• Provided data:
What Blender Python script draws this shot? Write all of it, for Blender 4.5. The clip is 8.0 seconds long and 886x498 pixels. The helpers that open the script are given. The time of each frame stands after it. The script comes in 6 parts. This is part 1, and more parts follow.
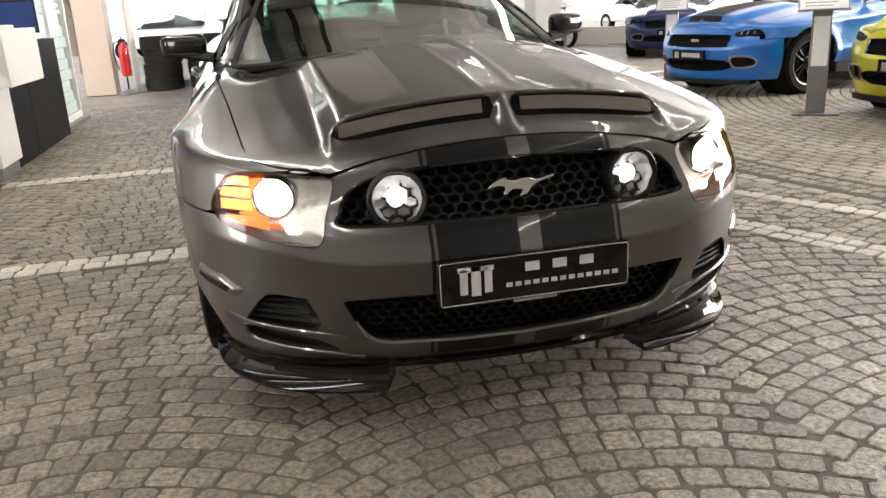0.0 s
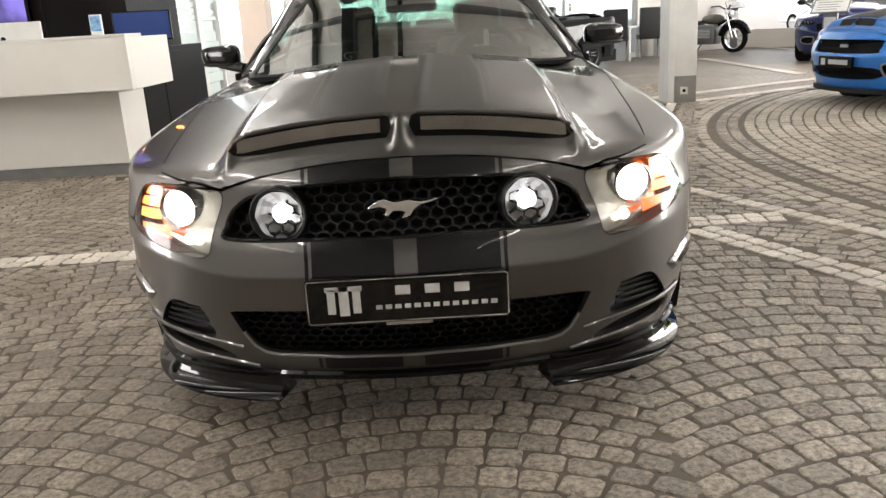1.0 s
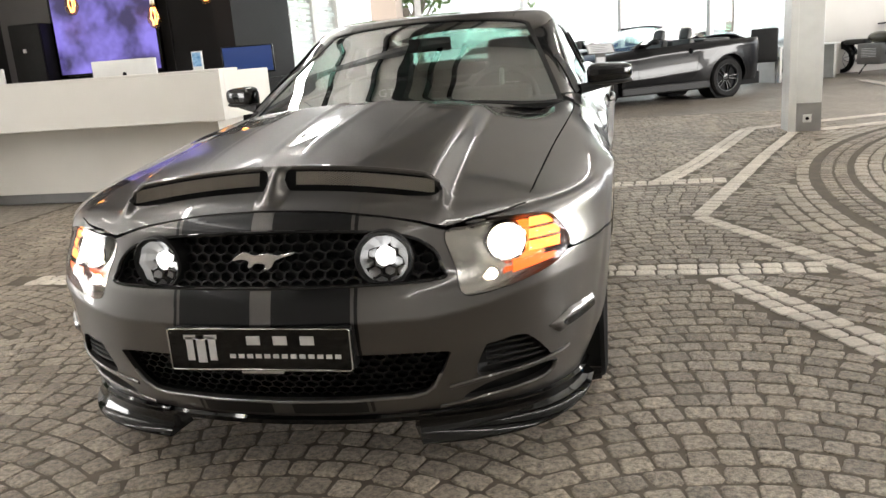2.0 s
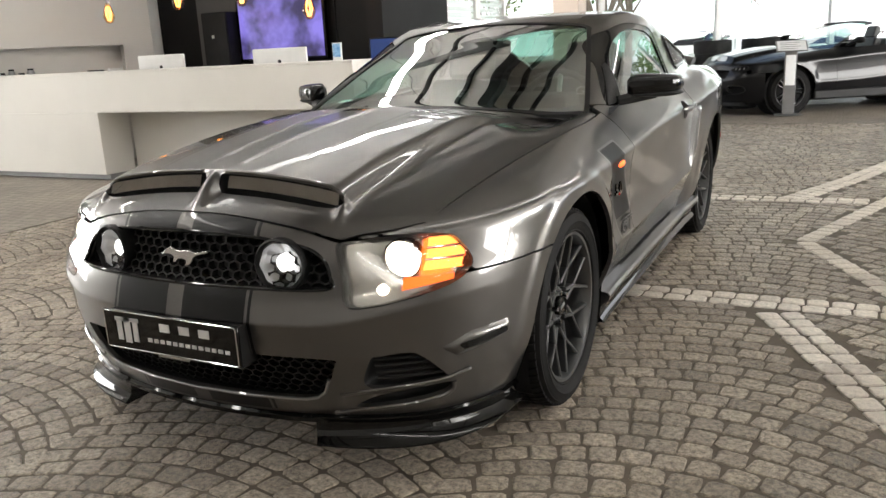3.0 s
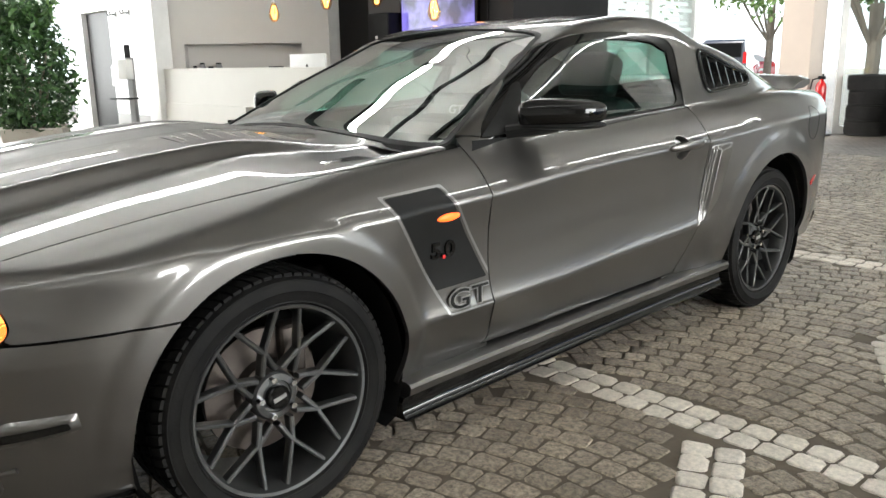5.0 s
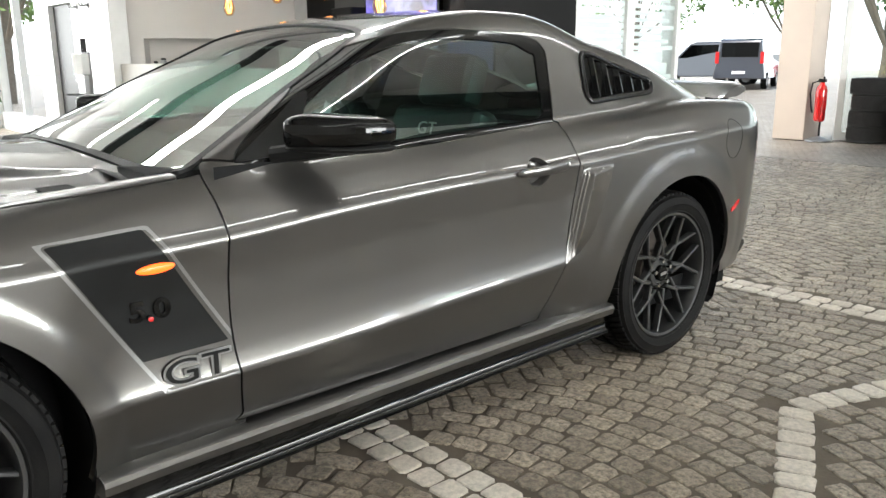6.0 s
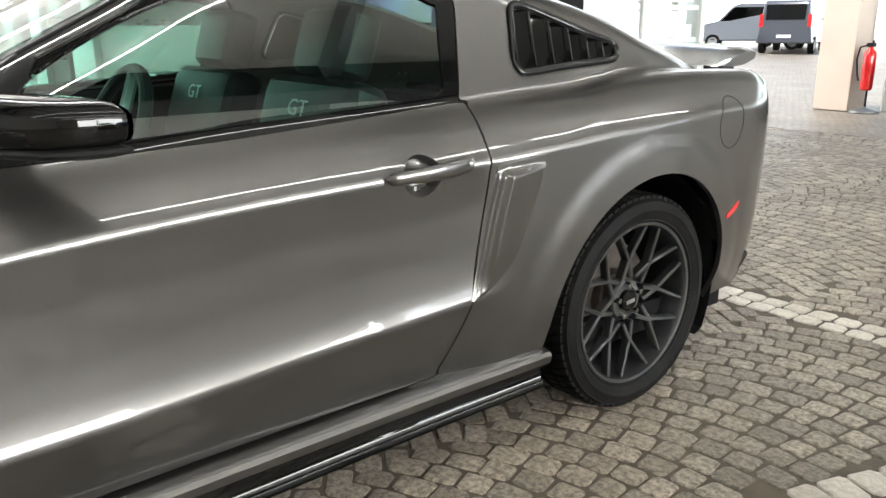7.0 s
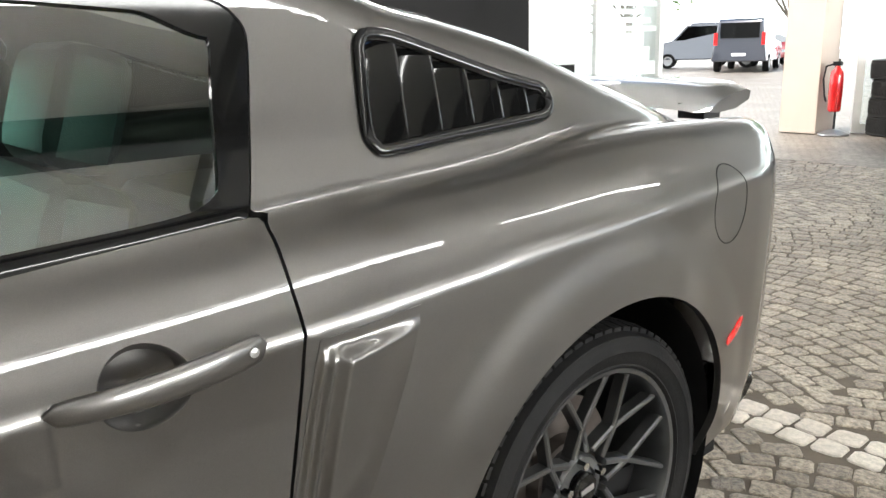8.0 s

• Exercise goal:
Return to the listing above and set it down exactly, leaving out its pictures.

• Response to the task:
What Blender Python script draws this shot? Write all of it, for Blender 4.5. The clip is 8.0 seconds long and 886x498 pixels. The helpers that open the script are given. The time of each frame stands after it. The script comes in 6 parts. This is part 1, and more parts follow.
0.0 s
1.0 s
2.0 s
3.0 s
5.0 s
6.0 s
7.0 s
8.0 s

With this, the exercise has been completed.